The Umayyad Caliphate (661-750 AD) is also considered one of the most important federal empires that ruled very early. It is sometimes considered to be the first federal empire ever known. This empire, under the rule of the caliph, annexed smaller monarchies like Egypt, Mesopotamia, Arabian Peninsula, Persia, Afghanistan, North Africa, Morocco, Spain, Portugal and parts of Turkey, Pakistan and Turkmenistan. Each of those smaller monarchies is ruled by its own ruler who submits to the grand rule of the caliph. The Umayyad Empire was ranked the fifth largest contiguous empire ever to exist. At its maximum expansion, it covered more than five million square miles rendering it one of the largest empires ever known to humanity.
The concept played a role in political debates in Italy and Austria-Hungary in the nineteenth century and in the Kingdom of Yugoslavia in the twentieth century, without ever being put into effect in any of these cases.

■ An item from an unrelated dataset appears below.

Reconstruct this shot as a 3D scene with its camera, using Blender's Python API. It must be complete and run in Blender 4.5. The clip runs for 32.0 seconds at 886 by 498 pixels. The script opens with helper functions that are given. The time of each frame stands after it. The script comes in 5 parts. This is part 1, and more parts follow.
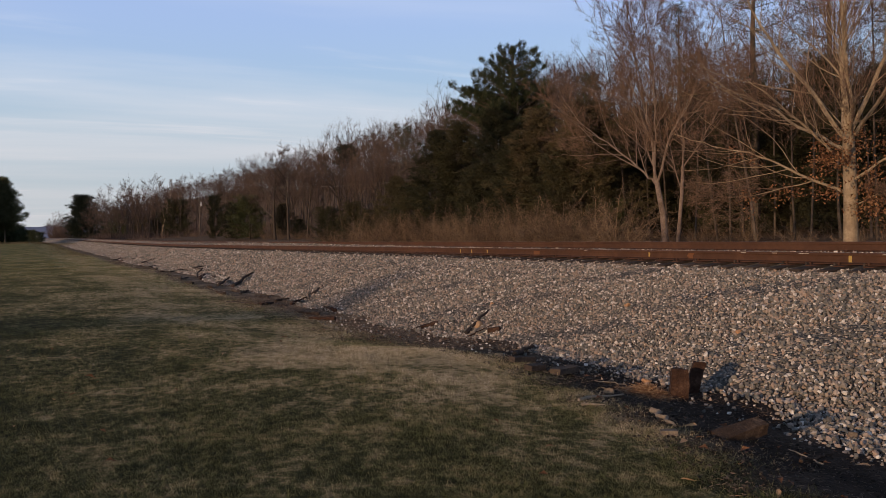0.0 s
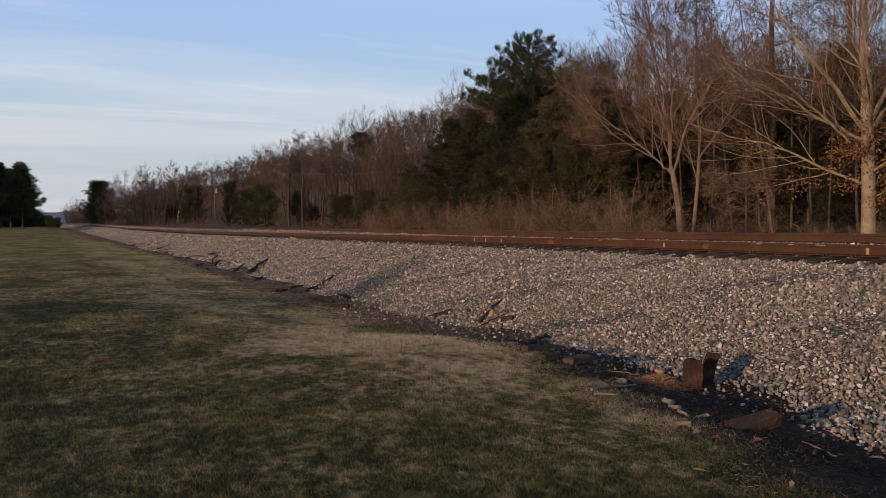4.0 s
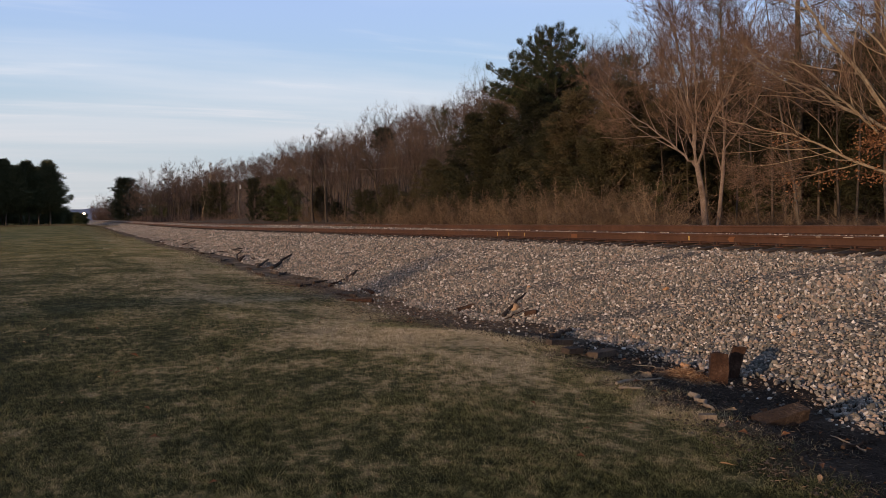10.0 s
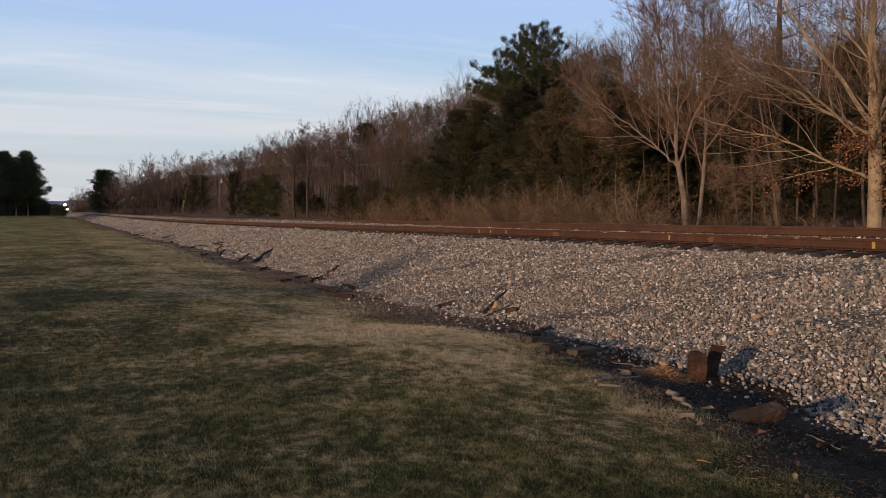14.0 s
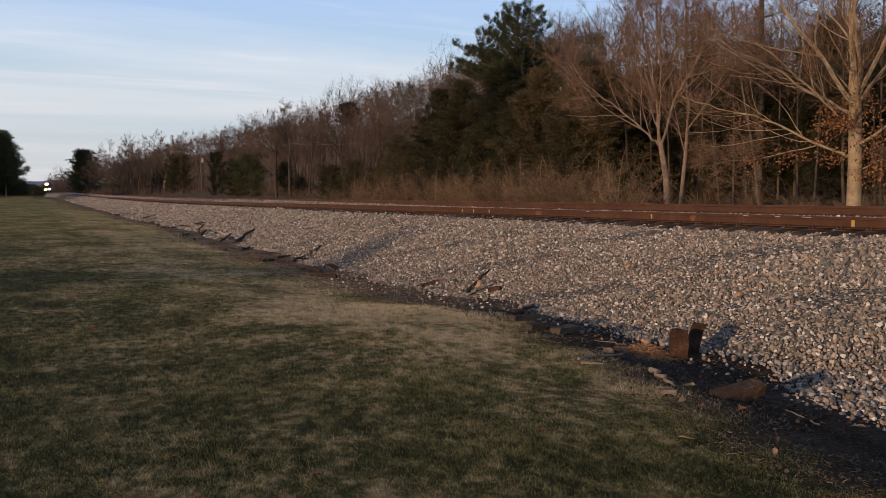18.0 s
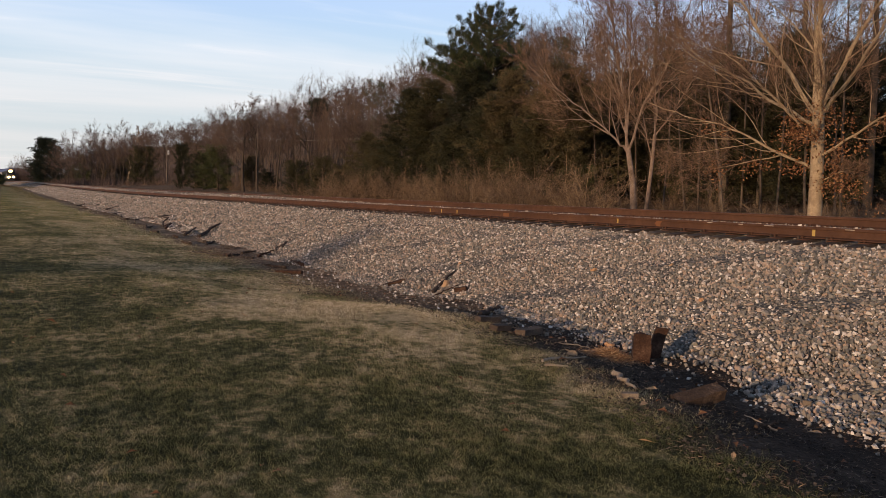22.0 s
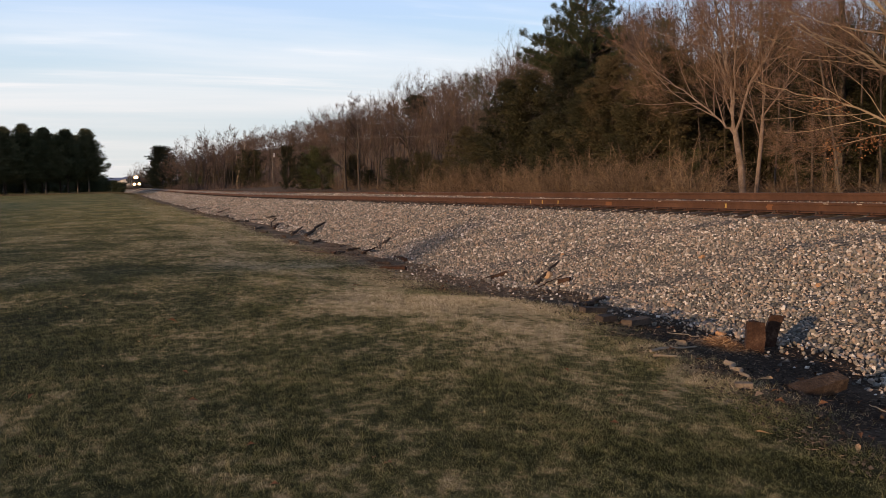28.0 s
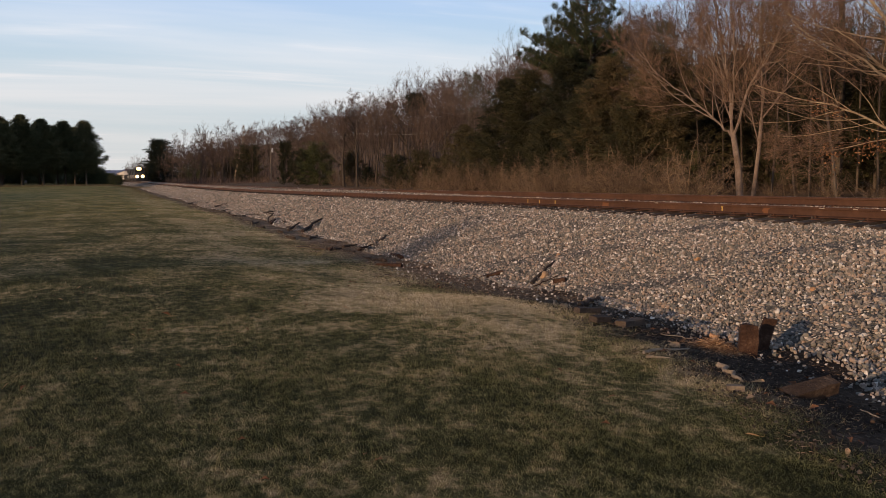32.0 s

In recent years the Kingdom of Belgium and the Kingdom of Spain have been referred to as federal monarchies, although neither are officially styled as such.[2] Canada and Australia are also federal monarchies, and both share the same individual as their respective sovereign.[3][4]
Currently the term can be applied in the fullest sense to Malaysia[5] and the United Arab Emirates, in both of which the head of state of the federation is selected from among the heads (sultans or emirs respectively) who rule the constituent states of the federation.